▶ SHORT TASK
Below this line is the material. Write out only its lines from the one containing "# ---- helpers" through the one containing "random.seed(0), np.random.seed(0), noise.seed_set(1)", both kept, exactly.

▶ DATASET SECTION
---+---
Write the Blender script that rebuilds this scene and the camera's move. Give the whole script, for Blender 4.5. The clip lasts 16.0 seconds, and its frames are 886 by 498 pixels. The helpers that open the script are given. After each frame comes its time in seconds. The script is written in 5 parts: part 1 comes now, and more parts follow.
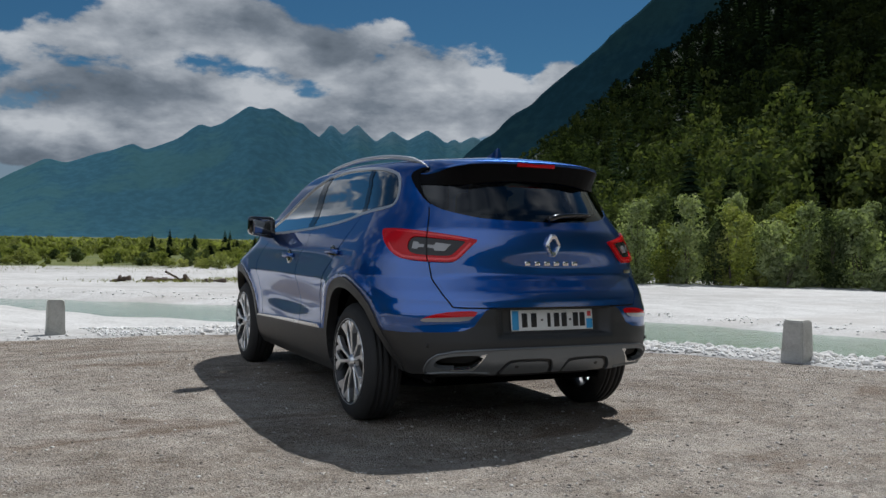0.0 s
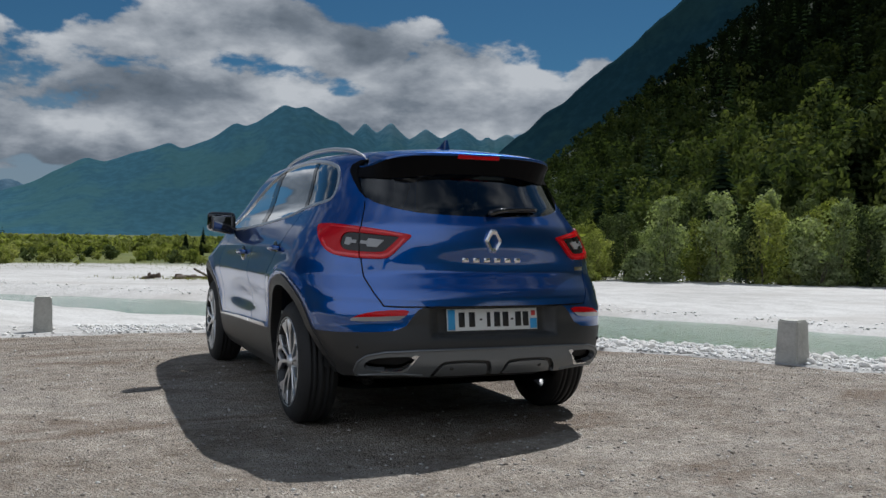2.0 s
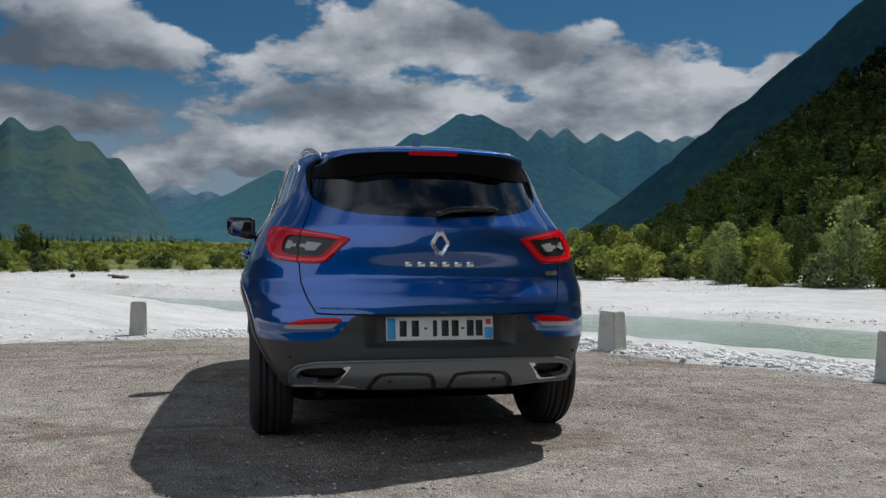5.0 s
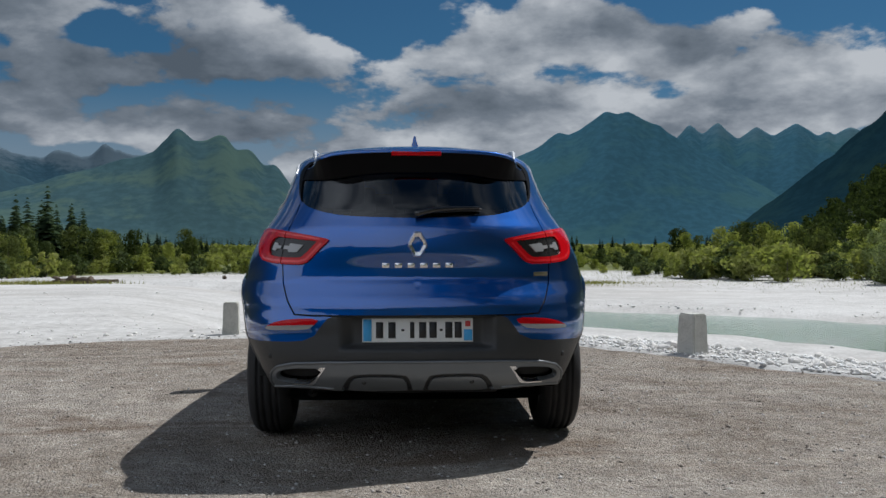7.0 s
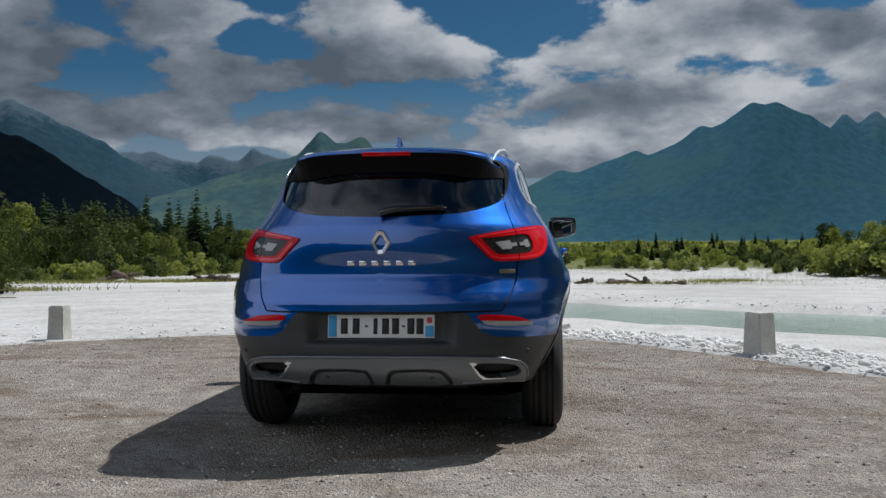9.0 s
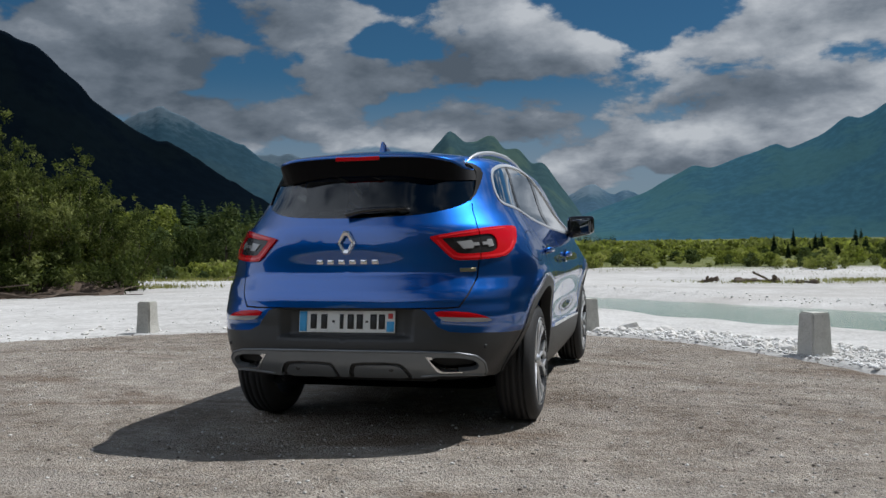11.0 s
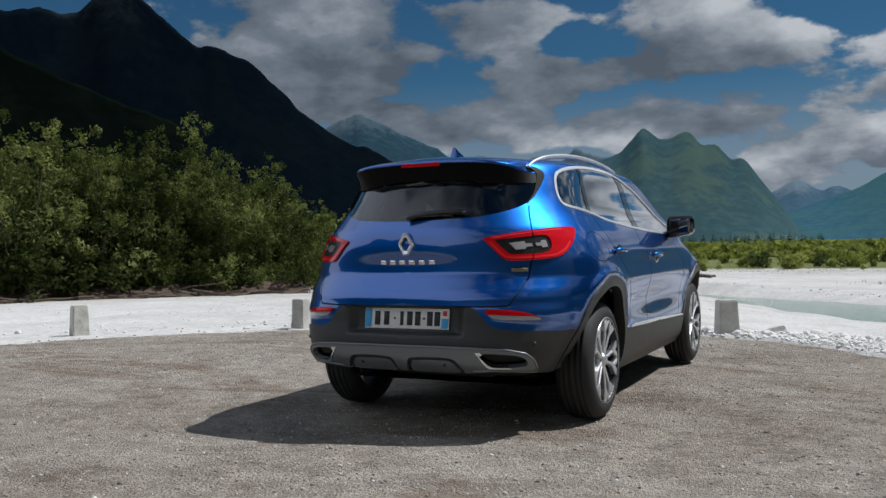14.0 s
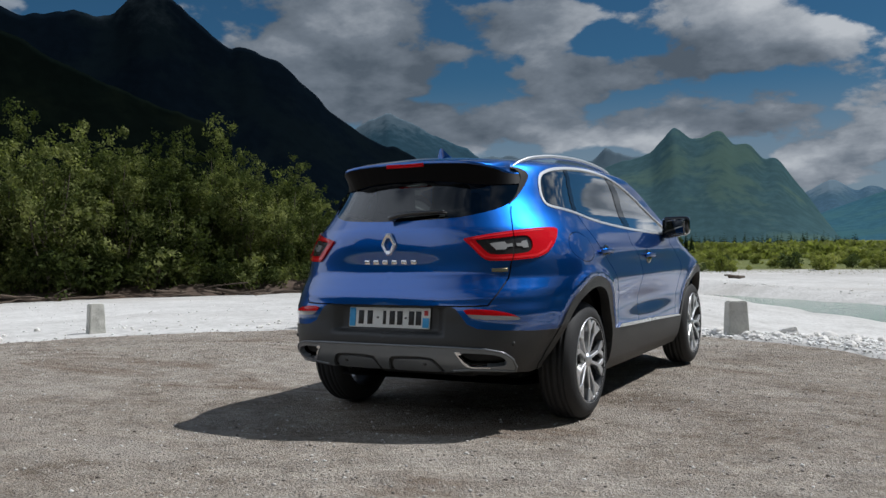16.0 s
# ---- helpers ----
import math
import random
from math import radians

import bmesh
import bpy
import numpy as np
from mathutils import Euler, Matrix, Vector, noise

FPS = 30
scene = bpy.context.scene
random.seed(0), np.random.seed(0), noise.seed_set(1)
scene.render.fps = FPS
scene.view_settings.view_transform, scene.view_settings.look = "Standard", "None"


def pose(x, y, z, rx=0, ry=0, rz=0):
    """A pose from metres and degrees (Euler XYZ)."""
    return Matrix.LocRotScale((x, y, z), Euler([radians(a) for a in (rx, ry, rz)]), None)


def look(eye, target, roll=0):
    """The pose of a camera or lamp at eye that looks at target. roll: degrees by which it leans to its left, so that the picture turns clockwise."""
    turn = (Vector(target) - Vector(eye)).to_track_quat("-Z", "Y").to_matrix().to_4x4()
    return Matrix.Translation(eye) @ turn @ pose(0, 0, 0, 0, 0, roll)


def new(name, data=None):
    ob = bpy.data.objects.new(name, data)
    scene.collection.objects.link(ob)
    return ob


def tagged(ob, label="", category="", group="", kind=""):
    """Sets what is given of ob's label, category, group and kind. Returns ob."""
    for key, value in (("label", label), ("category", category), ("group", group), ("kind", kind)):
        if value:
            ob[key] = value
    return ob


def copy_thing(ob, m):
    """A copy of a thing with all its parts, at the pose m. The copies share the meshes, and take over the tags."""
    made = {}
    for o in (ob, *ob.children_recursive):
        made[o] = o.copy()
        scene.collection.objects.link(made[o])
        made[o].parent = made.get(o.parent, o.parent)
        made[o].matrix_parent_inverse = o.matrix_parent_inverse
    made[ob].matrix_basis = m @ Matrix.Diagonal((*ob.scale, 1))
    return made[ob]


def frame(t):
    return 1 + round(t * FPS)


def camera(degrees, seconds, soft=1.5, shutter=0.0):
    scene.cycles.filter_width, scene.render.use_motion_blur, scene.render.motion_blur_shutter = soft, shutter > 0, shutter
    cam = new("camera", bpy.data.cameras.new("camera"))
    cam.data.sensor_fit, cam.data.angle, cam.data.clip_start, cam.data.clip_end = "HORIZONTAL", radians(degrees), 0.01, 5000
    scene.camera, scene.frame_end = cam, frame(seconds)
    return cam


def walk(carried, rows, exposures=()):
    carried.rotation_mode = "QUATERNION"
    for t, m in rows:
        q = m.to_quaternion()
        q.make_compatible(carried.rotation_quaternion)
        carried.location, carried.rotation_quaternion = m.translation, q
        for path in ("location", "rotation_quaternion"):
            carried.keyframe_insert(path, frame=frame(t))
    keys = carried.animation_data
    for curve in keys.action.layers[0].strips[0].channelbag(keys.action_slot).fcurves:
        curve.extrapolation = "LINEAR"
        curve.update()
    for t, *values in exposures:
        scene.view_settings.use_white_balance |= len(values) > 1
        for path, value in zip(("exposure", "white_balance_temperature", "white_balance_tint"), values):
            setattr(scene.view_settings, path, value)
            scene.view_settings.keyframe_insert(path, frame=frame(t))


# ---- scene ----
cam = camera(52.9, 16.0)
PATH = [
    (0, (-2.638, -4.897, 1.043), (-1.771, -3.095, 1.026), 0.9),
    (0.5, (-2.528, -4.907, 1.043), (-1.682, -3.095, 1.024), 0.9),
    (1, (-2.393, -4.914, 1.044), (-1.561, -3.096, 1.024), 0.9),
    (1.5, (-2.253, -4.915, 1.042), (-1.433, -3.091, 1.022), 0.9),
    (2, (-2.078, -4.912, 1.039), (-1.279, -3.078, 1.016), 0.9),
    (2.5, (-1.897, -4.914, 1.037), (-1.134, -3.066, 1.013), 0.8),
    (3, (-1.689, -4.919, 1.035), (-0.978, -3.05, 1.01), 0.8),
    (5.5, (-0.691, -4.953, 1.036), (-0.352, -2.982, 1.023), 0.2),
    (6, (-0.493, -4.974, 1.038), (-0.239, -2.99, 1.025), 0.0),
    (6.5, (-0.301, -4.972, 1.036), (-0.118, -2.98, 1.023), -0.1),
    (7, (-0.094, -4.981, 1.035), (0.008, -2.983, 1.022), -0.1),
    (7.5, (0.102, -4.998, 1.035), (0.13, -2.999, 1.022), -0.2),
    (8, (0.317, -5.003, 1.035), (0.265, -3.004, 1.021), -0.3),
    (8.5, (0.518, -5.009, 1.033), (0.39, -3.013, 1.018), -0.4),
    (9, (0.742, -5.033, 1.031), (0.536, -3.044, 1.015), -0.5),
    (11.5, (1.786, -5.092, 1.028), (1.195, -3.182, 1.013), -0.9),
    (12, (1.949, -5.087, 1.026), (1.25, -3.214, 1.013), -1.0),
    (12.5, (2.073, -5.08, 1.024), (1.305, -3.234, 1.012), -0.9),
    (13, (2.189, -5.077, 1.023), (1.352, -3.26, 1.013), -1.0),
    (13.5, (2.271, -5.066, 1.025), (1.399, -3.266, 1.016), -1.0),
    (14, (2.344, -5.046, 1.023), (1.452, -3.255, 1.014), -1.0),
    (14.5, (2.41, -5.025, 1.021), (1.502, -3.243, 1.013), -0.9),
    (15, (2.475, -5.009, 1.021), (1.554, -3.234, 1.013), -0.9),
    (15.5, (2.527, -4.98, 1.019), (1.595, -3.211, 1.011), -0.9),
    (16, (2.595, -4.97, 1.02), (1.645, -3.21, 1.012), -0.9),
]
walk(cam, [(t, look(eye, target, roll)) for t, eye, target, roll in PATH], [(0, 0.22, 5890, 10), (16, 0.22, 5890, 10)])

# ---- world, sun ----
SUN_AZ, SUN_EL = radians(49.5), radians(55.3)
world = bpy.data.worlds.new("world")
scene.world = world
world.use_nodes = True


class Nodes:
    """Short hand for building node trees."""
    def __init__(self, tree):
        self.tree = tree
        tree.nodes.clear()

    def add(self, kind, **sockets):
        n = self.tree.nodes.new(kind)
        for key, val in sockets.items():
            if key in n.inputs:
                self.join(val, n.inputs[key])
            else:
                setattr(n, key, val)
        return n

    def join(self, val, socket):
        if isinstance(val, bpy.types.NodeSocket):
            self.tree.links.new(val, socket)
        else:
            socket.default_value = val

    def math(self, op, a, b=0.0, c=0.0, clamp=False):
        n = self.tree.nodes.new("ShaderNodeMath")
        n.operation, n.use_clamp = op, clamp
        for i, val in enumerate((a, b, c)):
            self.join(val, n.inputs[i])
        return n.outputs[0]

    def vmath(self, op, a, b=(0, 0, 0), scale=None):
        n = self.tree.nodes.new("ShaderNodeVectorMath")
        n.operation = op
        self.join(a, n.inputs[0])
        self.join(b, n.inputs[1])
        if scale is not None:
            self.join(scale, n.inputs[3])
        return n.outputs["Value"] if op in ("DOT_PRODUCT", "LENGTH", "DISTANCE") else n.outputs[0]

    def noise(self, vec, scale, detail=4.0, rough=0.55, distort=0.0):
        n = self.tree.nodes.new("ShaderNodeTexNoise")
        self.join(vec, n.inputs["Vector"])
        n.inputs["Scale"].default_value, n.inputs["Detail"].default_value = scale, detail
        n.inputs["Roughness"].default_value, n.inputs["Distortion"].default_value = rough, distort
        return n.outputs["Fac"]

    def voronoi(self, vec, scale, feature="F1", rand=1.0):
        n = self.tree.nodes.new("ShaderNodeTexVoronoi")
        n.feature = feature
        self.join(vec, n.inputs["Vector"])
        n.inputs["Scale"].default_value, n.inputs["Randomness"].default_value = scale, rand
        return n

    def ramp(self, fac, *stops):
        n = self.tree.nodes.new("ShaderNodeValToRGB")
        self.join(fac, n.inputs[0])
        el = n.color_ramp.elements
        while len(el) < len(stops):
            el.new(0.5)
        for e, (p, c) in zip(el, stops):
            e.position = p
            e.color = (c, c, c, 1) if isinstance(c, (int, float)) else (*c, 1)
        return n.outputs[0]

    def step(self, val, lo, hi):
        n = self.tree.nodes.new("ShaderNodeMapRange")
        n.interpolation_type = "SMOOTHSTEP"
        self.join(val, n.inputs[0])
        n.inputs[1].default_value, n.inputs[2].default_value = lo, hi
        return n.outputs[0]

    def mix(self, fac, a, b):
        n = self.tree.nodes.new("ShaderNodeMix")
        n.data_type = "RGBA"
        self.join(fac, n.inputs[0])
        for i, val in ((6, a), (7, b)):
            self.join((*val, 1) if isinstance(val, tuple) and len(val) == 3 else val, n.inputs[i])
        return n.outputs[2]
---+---
▶ PROBLEM SOLUTION
# ---- helpers ----
import math
import random
from math import radians

import bmesh
import bpy
import numpy as np
from mathutils import Euler, Matrix, Vector, noise

FPS = 30
scene = bpy.context.scene
random.seed(0), np.random.seed(0), noise.seed_set(1)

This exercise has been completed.